All this week — the 23rd to the 30th October — is Asexual Awareness Week! It’s pretty self-explanatory, but it’s a week to raise awareness about asexual, aromantic and anywhere-along-those-spectrums experiences. (Although I don’t know why all these weeks start on Sunday. MONDAY IS THE START OF THE WEEK?? But anyways haha.)
I actually missed ace awareness week last year because I didn’t even know it existed until it came around… So this time I was especially determined to write something. I mean, I still got the dates wrong but pfft, I’m writing this in advance.
If you don’t know what asexuality is — and no, it’s not just for plants — then it’s basically just a lack of sexual attraction. That’s it! There are also people who identify as aromantic, which is a lack of romantic attraction, and people who identify as demisexual/romantic (when you only experience attraction to people you’ve known for a long time) or grey-sexual (a general time for people who are somewhere in between). But I’m not here to you to explain what asexuality is… Whilst obviously that’s extremely important, it’s also in many other places across the internet, in a much more eloquent way than I can put! I’d recommend the Ace Awareness Week site and the AVEN wiki as a starting point.
So, after that little intro bit, I decided to talk about some misconceptions people have. Although of course raising awareness is super important, my personal experience is that people know the technical definition but don’t always understand what it actually means. The diversity of ace and aro — I’m kind of using this to mean all people who identify along those spectrums; I hope that’s alright — is SO WIDE. Yes, some ace people aren’t interested in any relationships. Some ace people are interested in relationships, or other options like queerplatonic relationships. Some ace people are also gay or bi or trans or any other identity, Some ace people want to have sex. Some ace people don’t. (But that’s not the same thing as celibate.) Some ace people can experience certain kinds of attraction, in certain situations. You can’t just say THIS IS WHAT AN ACE PERSON IS LIKE. I mean, you can’t do that for anything. But in my personal experience, asexuality = the plant one to many people.

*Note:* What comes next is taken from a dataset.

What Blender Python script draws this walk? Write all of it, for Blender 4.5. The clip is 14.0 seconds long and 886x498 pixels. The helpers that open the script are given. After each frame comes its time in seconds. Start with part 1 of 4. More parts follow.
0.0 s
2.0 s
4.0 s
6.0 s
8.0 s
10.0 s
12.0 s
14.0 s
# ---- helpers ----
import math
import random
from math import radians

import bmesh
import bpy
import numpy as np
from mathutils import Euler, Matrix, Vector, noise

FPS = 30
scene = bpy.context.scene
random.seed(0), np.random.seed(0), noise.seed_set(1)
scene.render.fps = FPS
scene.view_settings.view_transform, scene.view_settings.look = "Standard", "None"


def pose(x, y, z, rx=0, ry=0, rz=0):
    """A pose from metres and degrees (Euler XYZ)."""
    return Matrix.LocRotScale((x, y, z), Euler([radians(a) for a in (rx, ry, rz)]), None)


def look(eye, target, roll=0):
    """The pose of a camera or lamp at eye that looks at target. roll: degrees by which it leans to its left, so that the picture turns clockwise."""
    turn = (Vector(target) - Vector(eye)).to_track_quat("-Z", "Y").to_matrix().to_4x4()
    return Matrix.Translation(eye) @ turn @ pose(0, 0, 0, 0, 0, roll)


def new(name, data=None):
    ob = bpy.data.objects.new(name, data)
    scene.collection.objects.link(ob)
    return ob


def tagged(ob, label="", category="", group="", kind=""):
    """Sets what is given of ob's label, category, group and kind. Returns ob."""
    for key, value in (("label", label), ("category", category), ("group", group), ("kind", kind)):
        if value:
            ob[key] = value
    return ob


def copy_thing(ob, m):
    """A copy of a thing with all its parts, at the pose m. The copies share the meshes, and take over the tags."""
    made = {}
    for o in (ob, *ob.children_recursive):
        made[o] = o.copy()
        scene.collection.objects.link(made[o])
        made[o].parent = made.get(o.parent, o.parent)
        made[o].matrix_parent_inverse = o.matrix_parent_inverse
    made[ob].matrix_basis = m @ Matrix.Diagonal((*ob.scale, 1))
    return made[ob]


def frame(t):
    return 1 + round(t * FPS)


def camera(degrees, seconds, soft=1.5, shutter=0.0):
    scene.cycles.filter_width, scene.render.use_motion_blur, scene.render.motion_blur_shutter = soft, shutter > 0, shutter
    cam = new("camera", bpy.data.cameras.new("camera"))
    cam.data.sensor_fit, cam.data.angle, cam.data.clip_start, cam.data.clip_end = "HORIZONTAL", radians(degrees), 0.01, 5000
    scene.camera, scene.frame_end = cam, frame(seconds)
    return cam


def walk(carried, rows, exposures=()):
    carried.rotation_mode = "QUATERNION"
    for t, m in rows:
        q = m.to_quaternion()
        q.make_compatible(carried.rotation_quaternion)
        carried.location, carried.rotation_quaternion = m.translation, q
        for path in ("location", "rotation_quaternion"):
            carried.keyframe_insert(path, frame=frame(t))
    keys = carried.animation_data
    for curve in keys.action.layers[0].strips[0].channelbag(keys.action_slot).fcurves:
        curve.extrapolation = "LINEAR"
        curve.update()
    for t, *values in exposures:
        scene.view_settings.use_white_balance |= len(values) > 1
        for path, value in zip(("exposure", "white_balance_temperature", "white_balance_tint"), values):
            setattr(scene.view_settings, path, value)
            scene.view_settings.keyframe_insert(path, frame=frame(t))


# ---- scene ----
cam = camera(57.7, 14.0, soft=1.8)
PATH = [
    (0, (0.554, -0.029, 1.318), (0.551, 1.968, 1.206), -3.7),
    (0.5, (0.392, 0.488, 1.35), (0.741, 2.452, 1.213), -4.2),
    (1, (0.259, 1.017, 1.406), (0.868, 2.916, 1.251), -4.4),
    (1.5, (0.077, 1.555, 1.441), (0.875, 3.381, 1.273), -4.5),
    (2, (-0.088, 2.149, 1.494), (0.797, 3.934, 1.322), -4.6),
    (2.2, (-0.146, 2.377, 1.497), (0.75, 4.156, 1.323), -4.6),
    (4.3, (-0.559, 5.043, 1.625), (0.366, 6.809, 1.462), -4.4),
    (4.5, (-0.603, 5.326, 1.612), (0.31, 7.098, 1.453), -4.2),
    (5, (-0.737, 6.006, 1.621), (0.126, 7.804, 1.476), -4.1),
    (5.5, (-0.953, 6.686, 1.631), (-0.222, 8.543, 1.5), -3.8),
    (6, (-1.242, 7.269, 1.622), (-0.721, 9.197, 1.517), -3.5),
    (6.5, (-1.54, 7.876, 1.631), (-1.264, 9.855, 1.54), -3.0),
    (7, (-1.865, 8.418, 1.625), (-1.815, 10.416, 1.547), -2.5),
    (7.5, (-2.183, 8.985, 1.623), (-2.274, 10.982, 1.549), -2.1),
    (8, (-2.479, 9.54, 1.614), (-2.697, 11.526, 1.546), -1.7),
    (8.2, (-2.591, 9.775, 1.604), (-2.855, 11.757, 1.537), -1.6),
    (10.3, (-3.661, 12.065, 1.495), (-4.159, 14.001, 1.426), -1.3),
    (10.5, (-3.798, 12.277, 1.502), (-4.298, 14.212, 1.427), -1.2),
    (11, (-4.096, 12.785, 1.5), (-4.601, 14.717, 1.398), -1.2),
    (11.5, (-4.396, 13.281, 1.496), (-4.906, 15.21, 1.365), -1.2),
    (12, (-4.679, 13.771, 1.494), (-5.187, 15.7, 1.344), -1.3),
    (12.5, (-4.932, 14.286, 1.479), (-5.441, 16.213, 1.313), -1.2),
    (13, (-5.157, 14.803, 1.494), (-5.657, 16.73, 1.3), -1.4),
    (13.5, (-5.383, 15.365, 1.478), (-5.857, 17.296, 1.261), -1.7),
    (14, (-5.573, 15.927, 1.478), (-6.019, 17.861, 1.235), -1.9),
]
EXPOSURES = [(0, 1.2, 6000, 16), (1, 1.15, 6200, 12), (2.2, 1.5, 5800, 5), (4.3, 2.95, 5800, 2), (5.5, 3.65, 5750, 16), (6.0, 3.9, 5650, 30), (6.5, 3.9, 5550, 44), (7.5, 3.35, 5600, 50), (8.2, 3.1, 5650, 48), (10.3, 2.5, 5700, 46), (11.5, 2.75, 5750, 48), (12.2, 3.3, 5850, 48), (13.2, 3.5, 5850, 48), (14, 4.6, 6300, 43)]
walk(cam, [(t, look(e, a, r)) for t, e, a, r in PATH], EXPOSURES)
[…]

Yet despite all this intersection with other identities, there are barely an ace characters in books and the media? It’s estimated that 1 – 4% of people are asexual, which is kind of similar to the percentage of redheaded people living in England. I can name SO many redheaded characters, yet I can count the number of asexual ones on one hand. Often there will be a character who seems like they’re ace, but the word is never actually mentioned? I mean, I feel like this is getting better for asexuality, although I’ve never seen aromanticism mentioned once. And sometimes it isn’t always needed, like perhaps in a fantasy setting where society works differently.

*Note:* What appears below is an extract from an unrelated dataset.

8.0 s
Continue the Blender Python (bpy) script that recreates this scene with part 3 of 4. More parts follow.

It’s just so frustrating to still see media where a lack of attraction is seen as something inhuman. Take Sherlock — which, I’m going to be real, is very far from the paragon of representation, but anyway. Sherlock’s just this unreachable icy guy, and it’s like his apparent lack of attraction means he’s a psychopath? *sighs* And Steven Moffat literally said asexual people weren’t interesting to write about, ugh. (This show is problematic in so many ways, I know. And yet I still watch it. Kind of.) I will headcanon Sherlock as asexual until the end of time just because of that — because all the characters keep saying how can you manage without a relationship?
I don’t want it to be that way. I just want characters who are ace and aro without being any less human; without abstaining or choosing the high moral ground or something. Characters who are just people. Because romantic love isn’t always the most important, you know?

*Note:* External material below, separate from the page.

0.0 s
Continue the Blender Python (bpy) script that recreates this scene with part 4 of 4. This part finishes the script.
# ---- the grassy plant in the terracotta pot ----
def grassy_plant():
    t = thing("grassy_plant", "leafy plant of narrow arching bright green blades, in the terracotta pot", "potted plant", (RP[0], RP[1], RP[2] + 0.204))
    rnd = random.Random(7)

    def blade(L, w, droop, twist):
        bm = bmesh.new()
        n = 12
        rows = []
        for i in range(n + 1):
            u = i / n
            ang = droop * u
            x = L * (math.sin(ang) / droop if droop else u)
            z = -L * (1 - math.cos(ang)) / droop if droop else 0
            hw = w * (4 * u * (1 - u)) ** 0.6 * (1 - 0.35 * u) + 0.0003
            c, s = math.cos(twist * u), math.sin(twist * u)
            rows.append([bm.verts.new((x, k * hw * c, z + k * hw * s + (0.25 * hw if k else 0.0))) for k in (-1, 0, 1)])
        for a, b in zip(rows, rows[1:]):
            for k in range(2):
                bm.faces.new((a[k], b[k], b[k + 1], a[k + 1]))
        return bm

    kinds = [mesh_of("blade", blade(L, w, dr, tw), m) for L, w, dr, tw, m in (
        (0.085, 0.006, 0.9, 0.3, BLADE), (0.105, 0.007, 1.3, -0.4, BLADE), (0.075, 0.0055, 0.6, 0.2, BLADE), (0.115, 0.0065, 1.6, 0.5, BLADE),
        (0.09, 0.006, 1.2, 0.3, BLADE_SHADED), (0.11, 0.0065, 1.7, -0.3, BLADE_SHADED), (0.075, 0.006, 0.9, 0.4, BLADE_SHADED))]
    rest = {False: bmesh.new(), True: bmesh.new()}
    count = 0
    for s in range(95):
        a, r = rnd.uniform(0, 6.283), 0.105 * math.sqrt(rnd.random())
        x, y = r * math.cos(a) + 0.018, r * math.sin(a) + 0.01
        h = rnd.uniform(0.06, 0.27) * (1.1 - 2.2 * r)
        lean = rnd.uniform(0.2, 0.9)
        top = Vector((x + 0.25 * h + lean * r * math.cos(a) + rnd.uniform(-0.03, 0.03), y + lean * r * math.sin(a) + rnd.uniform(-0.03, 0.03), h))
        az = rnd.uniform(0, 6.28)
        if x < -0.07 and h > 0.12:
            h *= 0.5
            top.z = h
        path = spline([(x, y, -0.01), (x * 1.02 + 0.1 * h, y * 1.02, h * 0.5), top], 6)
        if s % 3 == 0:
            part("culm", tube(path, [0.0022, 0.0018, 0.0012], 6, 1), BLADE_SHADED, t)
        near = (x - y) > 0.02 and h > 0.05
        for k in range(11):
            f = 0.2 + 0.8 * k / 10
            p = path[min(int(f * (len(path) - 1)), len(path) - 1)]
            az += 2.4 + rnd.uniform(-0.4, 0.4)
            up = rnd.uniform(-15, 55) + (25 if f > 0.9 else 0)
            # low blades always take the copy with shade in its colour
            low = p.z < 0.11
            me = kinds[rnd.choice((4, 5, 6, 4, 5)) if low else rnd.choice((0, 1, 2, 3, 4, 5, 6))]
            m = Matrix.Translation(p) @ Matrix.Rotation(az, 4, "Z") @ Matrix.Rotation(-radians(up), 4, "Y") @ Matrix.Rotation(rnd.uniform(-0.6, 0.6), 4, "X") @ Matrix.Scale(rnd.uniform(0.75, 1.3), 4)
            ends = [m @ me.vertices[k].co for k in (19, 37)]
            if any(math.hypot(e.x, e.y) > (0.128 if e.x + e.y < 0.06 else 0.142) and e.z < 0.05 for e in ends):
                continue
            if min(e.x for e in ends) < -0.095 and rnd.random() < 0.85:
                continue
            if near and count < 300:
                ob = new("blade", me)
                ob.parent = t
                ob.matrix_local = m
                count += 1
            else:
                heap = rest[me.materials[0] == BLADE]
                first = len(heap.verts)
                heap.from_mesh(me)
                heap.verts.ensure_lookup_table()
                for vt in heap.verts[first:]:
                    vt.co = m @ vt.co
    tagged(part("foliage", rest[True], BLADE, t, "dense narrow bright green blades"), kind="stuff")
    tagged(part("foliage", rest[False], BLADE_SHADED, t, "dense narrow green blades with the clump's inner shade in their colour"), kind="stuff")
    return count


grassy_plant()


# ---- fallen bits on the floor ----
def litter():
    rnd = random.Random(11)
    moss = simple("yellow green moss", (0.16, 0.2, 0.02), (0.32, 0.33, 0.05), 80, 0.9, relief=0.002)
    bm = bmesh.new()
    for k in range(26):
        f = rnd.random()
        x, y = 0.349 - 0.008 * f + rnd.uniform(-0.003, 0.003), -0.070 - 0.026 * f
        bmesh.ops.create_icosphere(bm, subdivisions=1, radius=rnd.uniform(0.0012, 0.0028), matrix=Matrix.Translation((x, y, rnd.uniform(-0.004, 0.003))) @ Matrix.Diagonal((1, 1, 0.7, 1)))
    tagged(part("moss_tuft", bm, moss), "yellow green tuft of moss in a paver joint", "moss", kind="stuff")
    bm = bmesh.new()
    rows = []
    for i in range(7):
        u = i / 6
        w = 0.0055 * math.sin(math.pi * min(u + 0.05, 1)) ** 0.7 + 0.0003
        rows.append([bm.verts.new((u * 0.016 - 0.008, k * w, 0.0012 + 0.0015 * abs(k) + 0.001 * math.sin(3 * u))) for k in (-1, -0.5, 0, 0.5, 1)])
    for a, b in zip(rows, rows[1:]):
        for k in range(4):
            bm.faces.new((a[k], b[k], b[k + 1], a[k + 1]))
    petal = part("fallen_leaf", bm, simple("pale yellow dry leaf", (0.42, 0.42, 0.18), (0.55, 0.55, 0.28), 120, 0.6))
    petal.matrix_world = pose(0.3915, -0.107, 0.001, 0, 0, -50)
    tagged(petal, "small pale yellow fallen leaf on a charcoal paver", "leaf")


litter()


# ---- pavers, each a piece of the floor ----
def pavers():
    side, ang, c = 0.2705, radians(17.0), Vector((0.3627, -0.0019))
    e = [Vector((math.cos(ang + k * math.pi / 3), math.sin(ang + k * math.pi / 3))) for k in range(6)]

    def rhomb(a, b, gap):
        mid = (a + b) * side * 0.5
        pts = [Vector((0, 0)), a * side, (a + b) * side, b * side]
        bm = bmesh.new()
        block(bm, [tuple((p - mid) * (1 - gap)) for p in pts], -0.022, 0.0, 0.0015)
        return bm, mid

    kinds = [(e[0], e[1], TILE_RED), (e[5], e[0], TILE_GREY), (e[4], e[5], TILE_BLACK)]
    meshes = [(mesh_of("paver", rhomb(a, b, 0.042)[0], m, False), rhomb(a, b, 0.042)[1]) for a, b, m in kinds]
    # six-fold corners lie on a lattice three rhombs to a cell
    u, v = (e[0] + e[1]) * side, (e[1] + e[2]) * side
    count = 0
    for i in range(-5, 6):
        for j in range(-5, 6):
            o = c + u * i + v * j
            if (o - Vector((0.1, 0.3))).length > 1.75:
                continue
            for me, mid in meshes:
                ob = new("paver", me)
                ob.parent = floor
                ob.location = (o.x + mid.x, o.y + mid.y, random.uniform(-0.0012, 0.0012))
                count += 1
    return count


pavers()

I enjoy reading romantic stories — like, I enjoy them even more than I enjoy romance in real life. I read a book like Jandy Nelson’s I’ll Give You the Sun and marvel at all the love there. (Of many kinds.) It also makes me kind of sad, though… I don’t know if I’ll ever have that, or even if I want to. Currently I identify as grey-asexual, but it’s fine if that changes in the future. And it probably will, because it’s sort of a deduction game… It’s a lot more difficult to tell the absence of something. I don’t think I’ve ever had a crush, but maybe I have; maybe I just didn’t know what it felt like. I’ve spent SO LONG searching things on the internet trying to tell if I’ve felt it or not.
Quite honestly, the internet has educated me about asexuality more than anything else. Some parts of mainstream media still sneer at identities like demisexuality. (I’ve seen it with my very own eyes. I have not forgiven that newspaper.) I obviously only have my own experiences, and I’m still very much learning, so I don’t mean for this post to be anything like speaking for the whole community. I just wanted to say my little bit, and I really hope to see more great books with ace representation in the future.